Records with scene code:
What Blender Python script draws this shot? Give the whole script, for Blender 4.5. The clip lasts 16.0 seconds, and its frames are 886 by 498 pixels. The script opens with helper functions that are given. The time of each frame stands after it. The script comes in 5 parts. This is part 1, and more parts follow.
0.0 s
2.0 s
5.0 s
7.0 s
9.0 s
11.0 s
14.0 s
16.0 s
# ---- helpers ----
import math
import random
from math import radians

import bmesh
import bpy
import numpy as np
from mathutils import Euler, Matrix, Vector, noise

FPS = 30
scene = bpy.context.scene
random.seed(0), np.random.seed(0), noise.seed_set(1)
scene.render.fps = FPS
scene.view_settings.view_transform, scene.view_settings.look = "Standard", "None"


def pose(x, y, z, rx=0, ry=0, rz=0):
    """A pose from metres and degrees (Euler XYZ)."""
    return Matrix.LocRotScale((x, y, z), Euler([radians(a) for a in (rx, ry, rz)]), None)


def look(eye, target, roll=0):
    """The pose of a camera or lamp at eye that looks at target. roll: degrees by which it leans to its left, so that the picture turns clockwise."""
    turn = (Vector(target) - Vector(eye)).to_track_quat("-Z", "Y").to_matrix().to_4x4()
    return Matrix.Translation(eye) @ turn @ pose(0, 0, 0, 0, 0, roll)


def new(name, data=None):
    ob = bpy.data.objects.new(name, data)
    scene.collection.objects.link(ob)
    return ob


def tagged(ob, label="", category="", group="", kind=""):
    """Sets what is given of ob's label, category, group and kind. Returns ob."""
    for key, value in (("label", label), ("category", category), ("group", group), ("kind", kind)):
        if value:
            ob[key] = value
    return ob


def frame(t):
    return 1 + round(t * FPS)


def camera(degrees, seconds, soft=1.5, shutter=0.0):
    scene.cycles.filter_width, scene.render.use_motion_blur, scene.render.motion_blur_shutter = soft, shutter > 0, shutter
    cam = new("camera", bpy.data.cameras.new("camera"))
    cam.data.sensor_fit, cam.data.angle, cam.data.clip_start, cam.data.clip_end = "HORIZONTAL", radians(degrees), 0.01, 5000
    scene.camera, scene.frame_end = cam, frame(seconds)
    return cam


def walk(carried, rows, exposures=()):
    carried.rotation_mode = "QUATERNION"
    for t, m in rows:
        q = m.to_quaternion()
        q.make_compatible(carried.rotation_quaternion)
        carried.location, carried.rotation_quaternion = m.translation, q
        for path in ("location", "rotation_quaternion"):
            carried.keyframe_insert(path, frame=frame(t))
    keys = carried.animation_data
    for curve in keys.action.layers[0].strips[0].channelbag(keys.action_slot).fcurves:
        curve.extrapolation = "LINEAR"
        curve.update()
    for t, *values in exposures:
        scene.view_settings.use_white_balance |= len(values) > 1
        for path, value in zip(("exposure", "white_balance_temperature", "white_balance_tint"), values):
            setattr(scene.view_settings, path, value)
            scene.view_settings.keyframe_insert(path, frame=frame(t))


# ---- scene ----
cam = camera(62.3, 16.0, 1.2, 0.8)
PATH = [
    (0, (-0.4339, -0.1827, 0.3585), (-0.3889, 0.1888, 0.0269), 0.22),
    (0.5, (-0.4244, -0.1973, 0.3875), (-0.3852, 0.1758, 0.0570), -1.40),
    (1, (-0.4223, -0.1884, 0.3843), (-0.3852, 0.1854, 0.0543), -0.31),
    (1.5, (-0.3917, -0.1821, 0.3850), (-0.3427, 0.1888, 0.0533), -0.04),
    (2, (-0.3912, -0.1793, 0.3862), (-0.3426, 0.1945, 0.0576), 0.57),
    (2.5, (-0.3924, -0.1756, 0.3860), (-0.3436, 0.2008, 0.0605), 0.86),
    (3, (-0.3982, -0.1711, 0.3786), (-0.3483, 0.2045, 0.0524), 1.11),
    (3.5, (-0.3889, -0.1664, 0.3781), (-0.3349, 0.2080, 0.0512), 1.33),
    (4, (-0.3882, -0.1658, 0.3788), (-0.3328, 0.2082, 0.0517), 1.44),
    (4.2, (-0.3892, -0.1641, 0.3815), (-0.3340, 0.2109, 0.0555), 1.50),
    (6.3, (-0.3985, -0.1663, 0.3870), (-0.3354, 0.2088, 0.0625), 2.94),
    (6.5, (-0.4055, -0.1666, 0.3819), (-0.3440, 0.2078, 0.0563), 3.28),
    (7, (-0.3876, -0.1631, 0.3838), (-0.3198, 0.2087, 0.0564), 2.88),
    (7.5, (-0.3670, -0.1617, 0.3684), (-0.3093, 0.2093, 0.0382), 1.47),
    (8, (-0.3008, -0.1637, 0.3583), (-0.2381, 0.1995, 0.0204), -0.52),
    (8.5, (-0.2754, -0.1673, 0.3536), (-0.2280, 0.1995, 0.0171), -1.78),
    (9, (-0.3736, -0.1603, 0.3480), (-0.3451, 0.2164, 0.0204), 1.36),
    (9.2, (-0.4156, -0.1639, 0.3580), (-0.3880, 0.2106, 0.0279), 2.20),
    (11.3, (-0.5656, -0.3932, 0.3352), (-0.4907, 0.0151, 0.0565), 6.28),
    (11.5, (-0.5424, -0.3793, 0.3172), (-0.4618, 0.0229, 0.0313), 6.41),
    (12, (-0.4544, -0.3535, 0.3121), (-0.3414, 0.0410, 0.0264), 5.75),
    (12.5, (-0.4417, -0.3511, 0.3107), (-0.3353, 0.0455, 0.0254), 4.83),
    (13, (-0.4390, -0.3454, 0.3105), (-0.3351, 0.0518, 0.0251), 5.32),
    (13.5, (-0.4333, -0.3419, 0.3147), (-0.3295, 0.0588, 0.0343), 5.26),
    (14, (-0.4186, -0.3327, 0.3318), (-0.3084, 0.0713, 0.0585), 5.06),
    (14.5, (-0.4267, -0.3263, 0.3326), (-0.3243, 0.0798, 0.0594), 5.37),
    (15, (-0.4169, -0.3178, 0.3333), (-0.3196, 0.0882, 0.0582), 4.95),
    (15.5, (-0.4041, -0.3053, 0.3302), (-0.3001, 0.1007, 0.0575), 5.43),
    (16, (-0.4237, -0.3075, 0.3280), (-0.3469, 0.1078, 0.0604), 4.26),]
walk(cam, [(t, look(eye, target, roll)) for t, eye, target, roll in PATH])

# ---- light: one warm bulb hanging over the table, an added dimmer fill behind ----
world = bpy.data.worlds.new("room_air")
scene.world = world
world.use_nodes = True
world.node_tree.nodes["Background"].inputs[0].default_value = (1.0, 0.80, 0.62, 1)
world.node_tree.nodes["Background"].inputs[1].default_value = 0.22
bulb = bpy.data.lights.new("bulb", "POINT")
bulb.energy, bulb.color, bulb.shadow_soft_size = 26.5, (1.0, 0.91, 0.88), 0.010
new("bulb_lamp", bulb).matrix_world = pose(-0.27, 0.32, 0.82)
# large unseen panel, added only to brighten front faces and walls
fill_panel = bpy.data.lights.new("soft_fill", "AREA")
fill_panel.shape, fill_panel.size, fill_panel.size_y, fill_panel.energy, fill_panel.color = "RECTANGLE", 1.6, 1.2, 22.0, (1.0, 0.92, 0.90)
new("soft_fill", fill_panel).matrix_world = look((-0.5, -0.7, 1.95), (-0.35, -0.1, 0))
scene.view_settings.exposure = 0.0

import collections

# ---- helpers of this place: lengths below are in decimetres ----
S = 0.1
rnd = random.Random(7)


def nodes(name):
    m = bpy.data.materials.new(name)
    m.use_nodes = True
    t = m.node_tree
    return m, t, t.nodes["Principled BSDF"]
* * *
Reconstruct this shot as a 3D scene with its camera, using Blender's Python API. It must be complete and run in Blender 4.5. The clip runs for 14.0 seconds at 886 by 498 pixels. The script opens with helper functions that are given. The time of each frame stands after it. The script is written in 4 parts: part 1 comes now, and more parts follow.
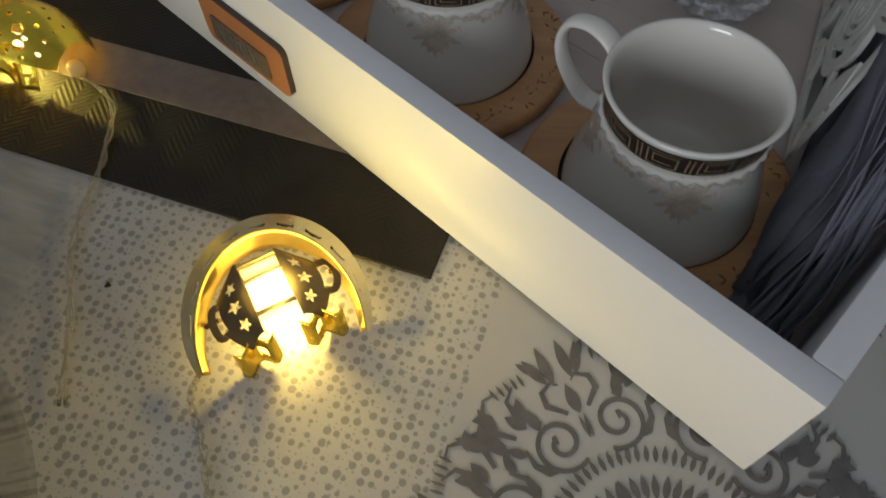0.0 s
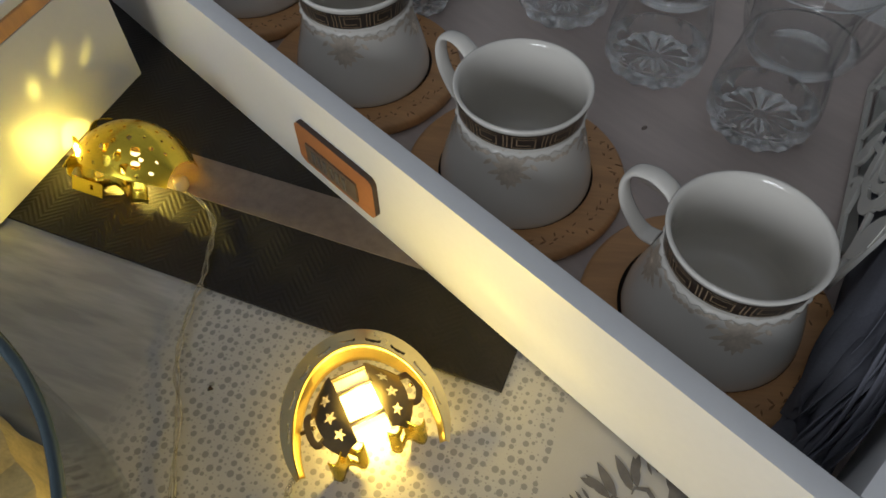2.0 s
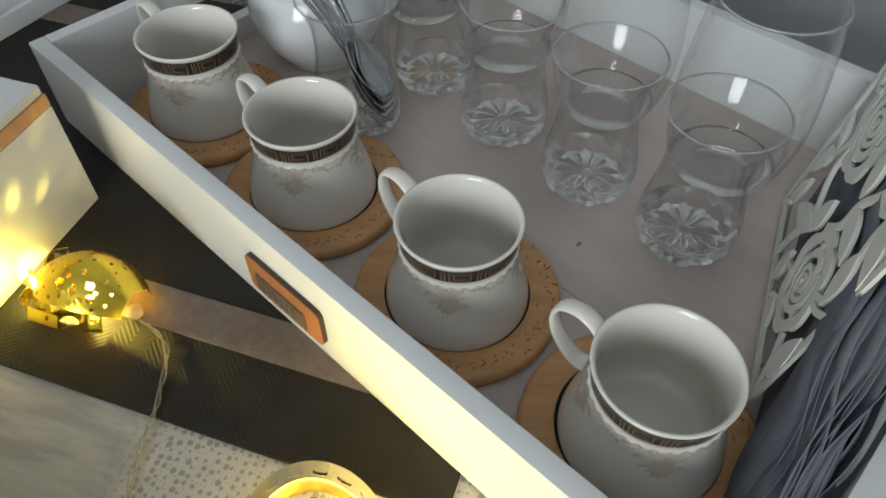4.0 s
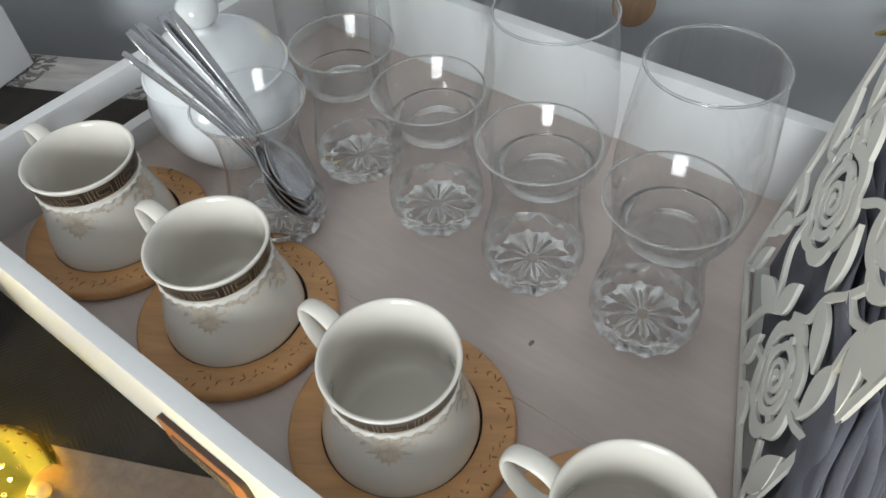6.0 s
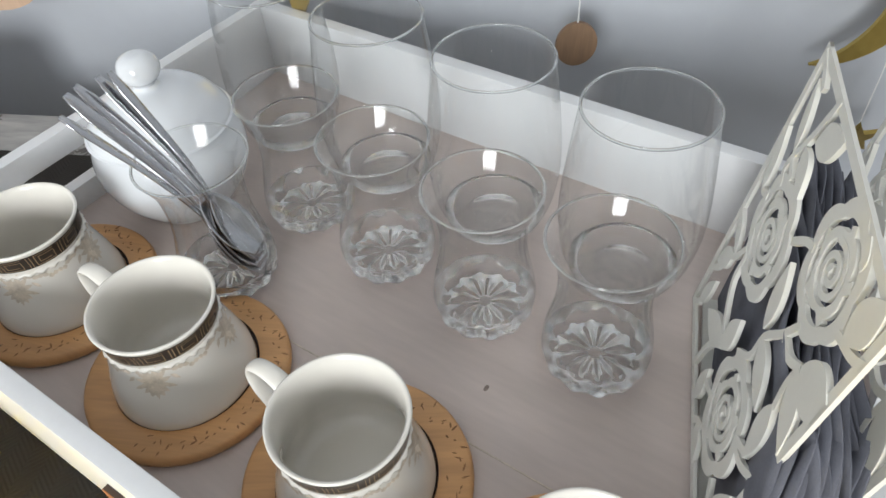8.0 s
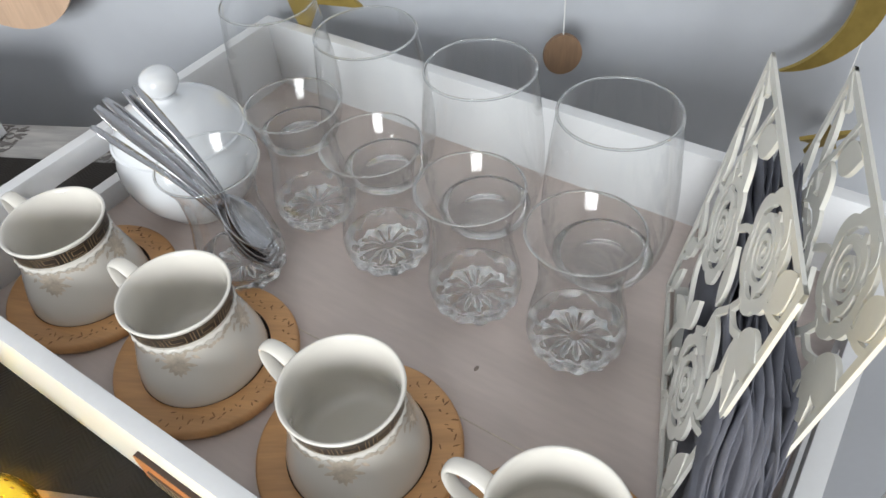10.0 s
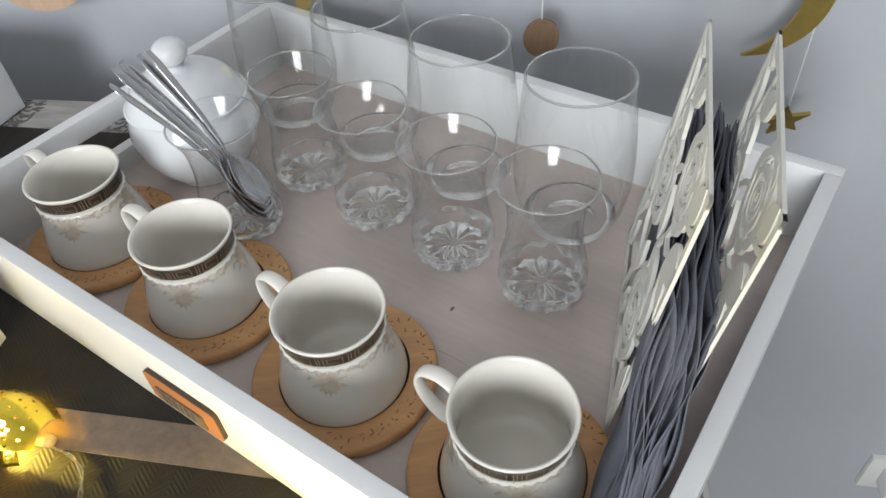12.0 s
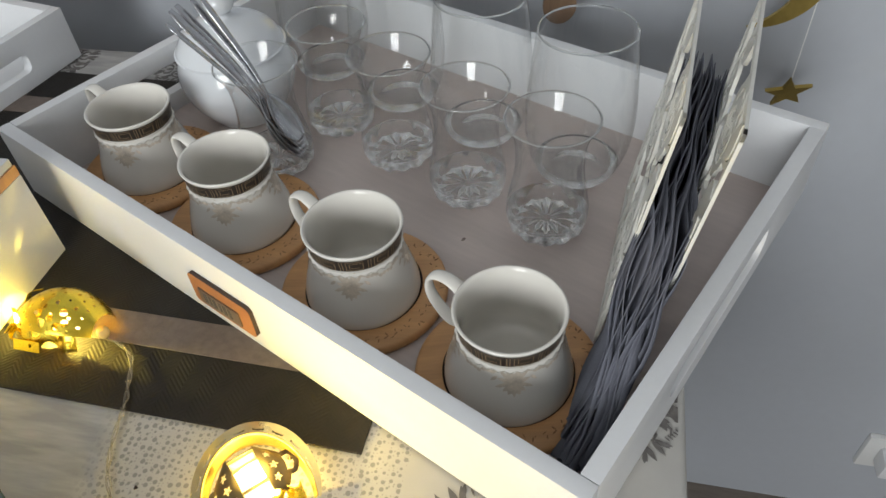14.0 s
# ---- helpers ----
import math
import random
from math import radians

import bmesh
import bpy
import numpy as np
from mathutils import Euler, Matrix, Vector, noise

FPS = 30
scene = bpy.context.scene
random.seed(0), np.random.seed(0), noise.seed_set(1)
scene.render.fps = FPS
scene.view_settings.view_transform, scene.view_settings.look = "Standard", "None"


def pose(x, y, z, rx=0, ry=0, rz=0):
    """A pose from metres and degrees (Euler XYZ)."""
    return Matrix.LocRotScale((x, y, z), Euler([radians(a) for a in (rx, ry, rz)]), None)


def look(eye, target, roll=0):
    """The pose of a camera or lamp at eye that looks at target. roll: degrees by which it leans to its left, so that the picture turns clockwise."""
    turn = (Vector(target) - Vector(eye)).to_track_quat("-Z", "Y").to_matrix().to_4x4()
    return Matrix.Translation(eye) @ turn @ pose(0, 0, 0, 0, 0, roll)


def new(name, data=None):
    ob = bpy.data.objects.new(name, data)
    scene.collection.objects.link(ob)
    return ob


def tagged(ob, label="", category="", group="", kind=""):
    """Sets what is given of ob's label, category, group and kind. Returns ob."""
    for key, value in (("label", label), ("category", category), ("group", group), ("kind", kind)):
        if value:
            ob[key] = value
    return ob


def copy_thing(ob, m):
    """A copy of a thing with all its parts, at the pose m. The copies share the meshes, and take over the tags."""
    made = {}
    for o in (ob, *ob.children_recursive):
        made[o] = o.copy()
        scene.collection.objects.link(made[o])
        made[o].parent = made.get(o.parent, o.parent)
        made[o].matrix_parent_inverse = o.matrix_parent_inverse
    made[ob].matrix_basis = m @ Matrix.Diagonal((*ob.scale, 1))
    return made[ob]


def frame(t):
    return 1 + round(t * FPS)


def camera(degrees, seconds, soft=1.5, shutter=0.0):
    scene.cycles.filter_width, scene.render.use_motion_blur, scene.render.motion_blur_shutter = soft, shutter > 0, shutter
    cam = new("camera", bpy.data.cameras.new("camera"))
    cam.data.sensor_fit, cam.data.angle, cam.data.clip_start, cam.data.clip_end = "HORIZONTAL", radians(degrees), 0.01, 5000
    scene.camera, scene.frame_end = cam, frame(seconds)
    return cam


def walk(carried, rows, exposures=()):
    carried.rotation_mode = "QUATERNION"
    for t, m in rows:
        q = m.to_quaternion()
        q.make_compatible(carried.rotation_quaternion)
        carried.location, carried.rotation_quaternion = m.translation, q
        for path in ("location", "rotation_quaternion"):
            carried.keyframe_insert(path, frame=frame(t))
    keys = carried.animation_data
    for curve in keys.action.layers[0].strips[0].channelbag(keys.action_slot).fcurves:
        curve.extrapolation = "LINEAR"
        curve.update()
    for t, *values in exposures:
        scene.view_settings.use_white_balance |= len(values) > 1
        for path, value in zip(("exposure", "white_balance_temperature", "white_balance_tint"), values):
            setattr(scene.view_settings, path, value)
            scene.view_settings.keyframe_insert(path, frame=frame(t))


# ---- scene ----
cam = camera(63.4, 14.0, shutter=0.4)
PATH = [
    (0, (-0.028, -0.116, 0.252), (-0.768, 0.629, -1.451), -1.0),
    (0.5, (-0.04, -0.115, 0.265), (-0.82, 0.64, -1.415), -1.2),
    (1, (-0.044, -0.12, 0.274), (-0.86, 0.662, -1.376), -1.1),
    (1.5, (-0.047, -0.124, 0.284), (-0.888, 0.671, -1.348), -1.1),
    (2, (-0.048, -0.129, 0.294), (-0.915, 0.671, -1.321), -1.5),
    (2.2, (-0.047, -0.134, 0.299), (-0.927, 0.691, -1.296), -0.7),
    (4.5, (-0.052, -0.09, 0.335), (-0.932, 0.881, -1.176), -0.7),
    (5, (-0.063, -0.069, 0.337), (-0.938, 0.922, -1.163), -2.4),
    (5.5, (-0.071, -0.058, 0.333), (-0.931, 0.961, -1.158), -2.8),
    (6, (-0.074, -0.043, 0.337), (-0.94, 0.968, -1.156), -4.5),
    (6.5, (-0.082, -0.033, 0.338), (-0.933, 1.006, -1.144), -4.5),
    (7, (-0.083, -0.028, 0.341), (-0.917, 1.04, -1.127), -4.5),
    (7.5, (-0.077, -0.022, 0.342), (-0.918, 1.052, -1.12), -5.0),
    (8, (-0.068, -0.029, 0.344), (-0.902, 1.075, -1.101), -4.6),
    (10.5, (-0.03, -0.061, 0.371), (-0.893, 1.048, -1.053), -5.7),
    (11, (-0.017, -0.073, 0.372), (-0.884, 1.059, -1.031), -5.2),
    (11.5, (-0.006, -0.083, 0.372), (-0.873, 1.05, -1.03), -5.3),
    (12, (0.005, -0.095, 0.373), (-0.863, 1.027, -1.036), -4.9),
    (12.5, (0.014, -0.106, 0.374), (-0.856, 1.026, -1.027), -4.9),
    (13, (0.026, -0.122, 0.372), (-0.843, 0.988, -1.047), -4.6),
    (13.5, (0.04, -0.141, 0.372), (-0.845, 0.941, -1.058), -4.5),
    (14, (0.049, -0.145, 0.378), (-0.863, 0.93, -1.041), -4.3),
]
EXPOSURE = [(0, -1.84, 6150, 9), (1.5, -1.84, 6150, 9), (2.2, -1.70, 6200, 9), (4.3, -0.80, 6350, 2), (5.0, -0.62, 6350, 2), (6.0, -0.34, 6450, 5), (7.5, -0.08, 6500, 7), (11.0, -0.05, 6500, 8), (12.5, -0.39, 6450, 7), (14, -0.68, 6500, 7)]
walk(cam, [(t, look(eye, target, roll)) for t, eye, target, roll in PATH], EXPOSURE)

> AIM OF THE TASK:
Go through the entries above and pull out each line with "that" in it.

> RESULT OF THE EXERCISE:
What Blender Python script draws this shot? Give the whole script, for Blender 4.5. The clip lasts 16.0 seconds, and its frames are 886 by 498 pixels. The script opens with helper functions that are given. The time of each frame stands after it. The script comes in 5 parts. This is part 1, and more parts follow.
    """The pose of a camera or lamp at eye that looks at target. roll: degrees by which it leans to its left, so that the picture turns clockwise."""
Reconstruct this shot as a 3D scene with its camera, using Blender's Python API. It must be complete and run in Blender 4.5. The clip runs for 14.0 seconds at 886 by 498 pixels. The script opens with helper functions that are given. The time of each frame stands after it. The script is written in 4 parts: part 1 comes now, and more parts follow.
    """The pose of a camera or lamp at eye that looks at target. roll: degrees by which it leans to its left, so that the picture turns clockwise."""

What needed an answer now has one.